In 1960, I worked on the Democratic write-in campaign for Adlai Stevenson and met my first husband, Bob Marcus. I was a junior high school teacher and he was a graduate student in history at Columbia University. In February 1961, during a President’s Day Holiday, Bob suggested we go to Bradley Beach, which my grandparents had first discovered in 1912 and to which they kept coming back every summer from Newark. In 1950, my grandmother decided she wanted to live in Bradley Beach full-time. They bought the house on Evergreen Avenue. Unfortunately, my grandmother died the day the house closed, and my father promptly bought it from my grandfather. Lucky me, I still live here.

Bob and I spent a few days here, and one morning, we watched the sun rise over the Atlantic Ocean, something I had never done before and haven’t done since. He told me he was going to graduate school at Northwestern University in Evanston, Illinois and would I like to marry him and join him. I said I would. We got married in the spacious backyard of the Evergreen Avenue house on August 13, 1961, the day the Berlin Wall went up, and then we went to Illinois together. We spent two years there, then a year in Washington D.C., three years in Indiana and then moved back to New York. Each summer, no matter where we were, we spent a lot of time in my parents’ house in Bradley Beach.

Bob and I spent part of the summer of 1965 in Washington, D.C., where Bob was doing research for his PhD thesis at the Library of Congress. It was there we met Irwin Unger, a fellow historian and a professor at the University of California, Davis, who had just won the Pulitzer Prize in History. He was also doing research at the Library on his next book. Since both families were living in Maryland at the time, Bob and Irwin took turns driving each other to the Library, and we all became friends.
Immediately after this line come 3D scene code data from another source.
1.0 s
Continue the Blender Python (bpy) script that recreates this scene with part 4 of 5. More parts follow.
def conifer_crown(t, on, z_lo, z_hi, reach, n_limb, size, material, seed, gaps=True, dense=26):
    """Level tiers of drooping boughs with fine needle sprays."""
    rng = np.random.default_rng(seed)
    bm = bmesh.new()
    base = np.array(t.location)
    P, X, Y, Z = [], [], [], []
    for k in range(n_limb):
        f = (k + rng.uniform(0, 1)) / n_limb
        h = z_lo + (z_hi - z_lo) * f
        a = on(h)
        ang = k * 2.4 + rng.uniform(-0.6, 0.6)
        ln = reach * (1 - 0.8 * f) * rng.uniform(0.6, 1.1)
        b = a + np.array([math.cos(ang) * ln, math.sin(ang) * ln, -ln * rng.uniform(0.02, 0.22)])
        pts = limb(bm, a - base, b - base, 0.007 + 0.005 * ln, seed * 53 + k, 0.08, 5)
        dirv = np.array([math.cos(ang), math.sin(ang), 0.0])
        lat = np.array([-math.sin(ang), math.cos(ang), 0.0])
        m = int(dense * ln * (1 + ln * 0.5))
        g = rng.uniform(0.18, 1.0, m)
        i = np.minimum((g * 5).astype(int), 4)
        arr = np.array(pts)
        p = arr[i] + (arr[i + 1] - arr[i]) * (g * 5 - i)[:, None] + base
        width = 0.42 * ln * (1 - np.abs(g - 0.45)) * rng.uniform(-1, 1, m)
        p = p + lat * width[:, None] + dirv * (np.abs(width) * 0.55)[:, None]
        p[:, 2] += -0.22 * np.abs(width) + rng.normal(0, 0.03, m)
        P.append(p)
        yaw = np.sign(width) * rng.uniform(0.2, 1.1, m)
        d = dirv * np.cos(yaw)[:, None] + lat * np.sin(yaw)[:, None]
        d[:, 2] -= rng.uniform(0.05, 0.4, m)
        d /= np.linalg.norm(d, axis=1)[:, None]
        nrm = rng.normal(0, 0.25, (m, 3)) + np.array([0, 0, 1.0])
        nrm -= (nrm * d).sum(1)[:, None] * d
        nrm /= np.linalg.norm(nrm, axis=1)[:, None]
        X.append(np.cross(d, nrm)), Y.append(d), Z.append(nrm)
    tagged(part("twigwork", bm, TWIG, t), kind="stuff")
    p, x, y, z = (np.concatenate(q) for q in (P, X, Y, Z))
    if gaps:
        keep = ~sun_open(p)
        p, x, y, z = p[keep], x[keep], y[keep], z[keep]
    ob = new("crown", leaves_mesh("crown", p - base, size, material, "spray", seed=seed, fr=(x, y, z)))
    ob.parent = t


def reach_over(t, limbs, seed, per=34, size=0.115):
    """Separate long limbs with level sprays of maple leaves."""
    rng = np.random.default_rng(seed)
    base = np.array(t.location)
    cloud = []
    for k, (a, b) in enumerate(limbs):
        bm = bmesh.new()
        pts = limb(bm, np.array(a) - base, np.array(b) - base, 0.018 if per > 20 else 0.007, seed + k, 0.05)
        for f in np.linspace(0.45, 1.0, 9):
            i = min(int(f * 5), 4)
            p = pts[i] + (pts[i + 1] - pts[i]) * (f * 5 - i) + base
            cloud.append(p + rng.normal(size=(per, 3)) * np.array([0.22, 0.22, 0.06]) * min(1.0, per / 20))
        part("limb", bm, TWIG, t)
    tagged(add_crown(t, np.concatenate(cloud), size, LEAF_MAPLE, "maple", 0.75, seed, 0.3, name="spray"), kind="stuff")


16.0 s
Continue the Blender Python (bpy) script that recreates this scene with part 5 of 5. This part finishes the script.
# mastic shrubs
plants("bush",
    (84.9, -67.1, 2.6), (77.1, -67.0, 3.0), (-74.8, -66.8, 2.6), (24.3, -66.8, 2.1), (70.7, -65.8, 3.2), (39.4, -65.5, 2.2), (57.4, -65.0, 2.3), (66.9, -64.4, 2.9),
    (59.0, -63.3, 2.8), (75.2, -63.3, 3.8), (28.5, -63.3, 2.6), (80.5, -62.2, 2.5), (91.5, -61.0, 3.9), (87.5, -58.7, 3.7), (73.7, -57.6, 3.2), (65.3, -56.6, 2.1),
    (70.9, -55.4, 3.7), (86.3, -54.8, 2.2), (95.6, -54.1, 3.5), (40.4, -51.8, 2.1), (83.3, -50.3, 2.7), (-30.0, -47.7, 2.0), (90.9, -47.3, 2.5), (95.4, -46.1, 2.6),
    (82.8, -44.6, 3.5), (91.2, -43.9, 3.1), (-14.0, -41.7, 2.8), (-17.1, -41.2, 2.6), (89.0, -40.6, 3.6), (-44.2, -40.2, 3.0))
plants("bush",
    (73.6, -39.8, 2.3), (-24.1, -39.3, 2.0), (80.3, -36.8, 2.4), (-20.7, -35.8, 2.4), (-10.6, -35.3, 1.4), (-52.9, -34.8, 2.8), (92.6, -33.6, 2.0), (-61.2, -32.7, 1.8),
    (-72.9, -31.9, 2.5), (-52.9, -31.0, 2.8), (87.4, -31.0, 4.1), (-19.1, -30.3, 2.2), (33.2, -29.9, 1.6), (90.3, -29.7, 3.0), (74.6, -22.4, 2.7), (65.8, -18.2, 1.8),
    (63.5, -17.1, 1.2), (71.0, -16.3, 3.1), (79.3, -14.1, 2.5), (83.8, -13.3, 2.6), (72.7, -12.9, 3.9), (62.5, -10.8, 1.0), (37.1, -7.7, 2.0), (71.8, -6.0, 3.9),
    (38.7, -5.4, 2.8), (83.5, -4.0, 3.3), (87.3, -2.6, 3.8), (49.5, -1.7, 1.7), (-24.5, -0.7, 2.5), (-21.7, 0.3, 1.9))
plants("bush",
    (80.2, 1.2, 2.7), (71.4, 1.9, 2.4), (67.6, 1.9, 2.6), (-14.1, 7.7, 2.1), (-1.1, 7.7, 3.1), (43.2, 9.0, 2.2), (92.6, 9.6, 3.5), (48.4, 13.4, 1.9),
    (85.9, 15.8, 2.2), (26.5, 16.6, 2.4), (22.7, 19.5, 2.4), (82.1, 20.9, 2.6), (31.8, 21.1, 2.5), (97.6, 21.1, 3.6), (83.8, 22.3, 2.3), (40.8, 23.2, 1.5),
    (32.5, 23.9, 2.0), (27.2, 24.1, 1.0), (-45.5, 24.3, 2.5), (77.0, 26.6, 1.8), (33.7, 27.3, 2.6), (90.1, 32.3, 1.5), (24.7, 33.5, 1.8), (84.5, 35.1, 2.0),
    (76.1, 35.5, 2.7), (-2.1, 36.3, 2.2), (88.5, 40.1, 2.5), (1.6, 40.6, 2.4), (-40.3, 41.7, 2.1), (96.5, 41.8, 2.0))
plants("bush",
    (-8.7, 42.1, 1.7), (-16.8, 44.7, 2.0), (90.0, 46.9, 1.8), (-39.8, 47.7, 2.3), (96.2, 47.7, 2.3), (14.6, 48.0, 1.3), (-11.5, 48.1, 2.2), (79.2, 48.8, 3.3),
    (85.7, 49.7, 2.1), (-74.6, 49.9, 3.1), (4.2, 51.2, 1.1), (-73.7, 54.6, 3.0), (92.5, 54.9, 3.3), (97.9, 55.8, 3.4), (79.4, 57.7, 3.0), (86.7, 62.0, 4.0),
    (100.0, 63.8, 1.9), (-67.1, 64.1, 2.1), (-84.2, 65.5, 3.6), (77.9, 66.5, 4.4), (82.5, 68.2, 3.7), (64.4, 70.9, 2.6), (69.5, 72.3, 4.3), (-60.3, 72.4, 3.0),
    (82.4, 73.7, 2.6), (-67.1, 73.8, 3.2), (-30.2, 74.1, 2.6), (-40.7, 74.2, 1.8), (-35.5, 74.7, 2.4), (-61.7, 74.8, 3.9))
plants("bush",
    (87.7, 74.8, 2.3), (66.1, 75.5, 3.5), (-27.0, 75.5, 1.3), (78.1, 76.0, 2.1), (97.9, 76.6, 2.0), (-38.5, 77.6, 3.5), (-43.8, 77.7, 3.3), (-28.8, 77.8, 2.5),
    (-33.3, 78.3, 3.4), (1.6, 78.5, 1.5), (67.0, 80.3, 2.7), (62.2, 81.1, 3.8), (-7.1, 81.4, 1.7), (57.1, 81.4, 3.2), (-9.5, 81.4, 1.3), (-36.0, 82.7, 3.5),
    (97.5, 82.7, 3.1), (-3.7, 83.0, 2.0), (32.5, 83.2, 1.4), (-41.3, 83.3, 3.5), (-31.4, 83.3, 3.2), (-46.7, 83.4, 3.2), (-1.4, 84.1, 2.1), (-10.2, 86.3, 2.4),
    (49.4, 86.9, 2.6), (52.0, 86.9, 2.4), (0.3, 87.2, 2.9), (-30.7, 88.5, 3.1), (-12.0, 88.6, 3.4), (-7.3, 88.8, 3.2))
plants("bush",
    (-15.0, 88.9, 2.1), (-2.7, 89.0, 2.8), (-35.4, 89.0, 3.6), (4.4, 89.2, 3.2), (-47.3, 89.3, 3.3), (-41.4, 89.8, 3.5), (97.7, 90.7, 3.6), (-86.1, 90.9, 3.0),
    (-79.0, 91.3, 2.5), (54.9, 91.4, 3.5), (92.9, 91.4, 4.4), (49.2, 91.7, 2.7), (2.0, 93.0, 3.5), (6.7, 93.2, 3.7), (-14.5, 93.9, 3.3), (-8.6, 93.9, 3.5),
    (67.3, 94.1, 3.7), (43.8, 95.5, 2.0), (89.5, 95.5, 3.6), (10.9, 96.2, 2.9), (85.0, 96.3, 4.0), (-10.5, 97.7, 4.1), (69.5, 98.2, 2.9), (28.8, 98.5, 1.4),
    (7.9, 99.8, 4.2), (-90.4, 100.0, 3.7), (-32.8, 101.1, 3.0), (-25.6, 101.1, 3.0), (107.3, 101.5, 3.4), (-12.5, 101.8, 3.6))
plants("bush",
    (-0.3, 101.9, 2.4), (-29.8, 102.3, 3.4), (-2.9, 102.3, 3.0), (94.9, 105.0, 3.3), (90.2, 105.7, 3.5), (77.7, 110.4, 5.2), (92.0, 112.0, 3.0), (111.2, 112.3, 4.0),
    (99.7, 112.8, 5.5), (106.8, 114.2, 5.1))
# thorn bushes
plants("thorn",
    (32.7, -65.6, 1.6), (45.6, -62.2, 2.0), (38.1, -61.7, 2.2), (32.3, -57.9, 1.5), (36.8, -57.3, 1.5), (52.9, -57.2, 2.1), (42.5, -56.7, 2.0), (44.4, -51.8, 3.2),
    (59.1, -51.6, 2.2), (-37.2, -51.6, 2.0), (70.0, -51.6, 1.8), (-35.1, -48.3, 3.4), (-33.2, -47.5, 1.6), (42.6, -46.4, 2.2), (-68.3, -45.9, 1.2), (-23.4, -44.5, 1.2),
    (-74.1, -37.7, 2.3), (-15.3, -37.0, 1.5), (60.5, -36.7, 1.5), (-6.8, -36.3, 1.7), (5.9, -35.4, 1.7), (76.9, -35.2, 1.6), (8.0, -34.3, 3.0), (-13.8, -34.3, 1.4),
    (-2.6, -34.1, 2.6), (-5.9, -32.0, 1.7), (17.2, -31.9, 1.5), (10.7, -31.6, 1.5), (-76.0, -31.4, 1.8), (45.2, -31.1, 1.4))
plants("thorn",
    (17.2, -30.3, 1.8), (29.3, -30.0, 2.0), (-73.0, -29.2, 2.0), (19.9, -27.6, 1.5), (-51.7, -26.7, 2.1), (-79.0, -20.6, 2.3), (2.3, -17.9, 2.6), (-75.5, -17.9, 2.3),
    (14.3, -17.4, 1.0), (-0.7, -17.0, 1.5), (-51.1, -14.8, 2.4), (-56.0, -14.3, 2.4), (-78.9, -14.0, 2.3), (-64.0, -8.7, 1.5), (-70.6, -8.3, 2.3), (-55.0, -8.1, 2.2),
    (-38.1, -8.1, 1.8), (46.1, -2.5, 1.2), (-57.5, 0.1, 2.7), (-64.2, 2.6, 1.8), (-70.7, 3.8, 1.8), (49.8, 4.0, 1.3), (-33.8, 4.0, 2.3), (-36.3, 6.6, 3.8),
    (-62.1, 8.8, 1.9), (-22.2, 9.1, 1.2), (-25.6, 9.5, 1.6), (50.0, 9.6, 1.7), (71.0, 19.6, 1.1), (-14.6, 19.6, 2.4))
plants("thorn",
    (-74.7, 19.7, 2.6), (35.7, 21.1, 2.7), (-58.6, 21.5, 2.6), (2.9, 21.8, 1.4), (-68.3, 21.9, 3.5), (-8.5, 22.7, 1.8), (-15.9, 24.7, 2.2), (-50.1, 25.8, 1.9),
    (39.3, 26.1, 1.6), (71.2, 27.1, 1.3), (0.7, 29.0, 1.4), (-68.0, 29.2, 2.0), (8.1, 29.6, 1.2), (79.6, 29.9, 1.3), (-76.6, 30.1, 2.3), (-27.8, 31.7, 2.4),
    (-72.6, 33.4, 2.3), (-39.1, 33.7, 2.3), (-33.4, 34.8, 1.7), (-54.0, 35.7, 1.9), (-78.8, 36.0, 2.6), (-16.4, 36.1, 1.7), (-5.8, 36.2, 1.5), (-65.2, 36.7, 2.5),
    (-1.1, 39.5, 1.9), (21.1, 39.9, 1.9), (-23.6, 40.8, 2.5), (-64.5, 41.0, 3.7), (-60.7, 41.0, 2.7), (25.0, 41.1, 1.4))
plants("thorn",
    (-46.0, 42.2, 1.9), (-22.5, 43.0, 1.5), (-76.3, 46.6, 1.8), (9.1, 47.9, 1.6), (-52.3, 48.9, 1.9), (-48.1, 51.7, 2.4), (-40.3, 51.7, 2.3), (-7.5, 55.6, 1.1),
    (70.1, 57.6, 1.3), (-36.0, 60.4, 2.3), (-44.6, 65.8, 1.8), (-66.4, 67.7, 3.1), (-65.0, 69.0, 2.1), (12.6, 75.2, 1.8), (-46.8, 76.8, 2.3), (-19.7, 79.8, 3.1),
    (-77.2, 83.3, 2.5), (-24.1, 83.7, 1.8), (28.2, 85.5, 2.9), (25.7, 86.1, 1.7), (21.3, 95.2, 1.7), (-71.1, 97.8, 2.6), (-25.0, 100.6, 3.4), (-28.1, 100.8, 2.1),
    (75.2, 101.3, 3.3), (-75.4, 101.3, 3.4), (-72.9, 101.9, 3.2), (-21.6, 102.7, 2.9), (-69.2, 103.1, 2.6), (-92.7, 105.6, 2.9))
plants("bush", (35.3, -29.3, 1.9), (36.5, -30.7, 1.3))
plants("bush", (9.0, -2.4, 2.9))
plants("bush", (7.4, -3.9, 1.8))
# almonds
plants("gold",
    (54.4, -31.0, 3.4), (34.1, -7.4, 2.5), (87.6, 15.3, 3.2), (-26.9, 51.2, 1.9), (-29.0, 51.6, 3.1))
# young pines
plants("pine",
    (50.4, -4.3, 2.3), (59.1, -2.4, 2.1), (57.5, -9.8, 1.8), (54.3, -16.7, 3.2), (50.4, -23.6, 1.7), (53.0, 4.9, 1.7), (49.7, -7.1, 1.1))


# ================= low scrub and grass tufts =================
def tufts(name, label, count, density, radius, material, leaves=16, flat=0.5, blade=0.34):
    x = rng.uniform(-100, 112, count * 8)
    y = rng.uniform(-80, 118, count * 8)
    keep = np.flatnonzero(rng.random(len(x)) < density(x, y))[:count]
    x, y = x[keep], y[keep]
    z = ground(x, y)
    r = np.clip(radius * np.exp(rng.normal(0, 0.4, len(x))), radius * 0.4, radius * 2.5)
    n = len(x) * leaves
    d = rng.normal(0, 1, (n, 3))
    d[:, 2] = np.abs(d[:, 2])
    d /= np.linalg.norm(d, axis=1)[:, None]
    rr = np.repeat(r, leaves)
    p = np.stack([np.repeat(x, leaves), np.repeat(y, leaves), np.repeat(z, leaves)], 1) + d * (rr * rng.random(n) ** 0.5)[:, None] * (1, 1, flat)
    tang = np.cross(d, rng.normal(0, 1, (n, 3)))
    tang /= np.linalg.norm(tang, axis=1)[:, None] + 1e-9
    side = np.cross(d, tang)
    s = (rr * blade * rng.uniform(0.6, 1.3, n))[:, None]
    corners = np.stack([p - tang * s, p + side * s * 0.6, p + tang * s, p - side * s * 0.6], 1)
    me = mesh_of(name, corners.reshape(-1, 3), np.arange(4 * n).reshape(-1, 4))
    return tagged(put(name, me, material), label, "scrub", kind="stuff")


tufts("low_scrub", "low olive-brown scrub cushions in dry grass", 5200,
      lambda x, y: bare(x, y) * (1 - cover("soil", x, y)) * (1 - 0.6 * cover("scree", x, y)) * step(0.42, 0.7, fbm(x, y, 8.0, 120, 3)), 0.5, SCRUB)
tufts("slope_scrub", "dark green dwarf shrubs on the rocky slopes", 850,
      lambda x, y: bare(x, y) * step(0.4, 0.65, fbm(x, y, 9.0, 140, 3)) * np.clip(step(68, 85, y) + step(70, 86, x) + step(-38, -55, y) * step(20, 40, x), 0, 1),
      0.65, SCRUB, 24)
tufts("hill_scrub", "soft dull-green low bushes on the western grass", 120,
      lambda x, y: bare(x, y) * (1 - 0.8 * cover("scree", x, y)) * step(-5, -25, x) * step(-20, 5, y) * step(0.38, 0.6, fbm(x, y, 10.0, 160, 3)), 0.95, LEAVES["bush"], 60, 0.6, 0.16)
Fast forward to 1969, both families were living in New York again. But both marriages had gone sour and broke up. In October, on the Columbus Day weekend, when I brought my children to Bradley Beach to spend the holiday, Irwin came to visit us. My parents babysat the kids, and Irwin and I went to Vic’s. We married the following May and spent every summer in Bradley Beach with my children and his.

My mother deeded the house to me and spent the summers with us until she died in 1999. Before Irwin retired from teaching at New York University, we spent two years talking about whether we should live in New York in our rent-controlled apartment with three bedrooms and views of the Hudson River or the house in Bradley Beach. We realized that we could always get to the city if we had to but it would be difficult to sell our house full of memories and try to rent every summer. So here we are.

Eventually all the children grew up and got married and moved away. But they still come to visit, and Anthony, who lives in New York with his two children, visits us as many times as he can each summer.

Irwin Unger passed away on May 21, 2021, at age 94.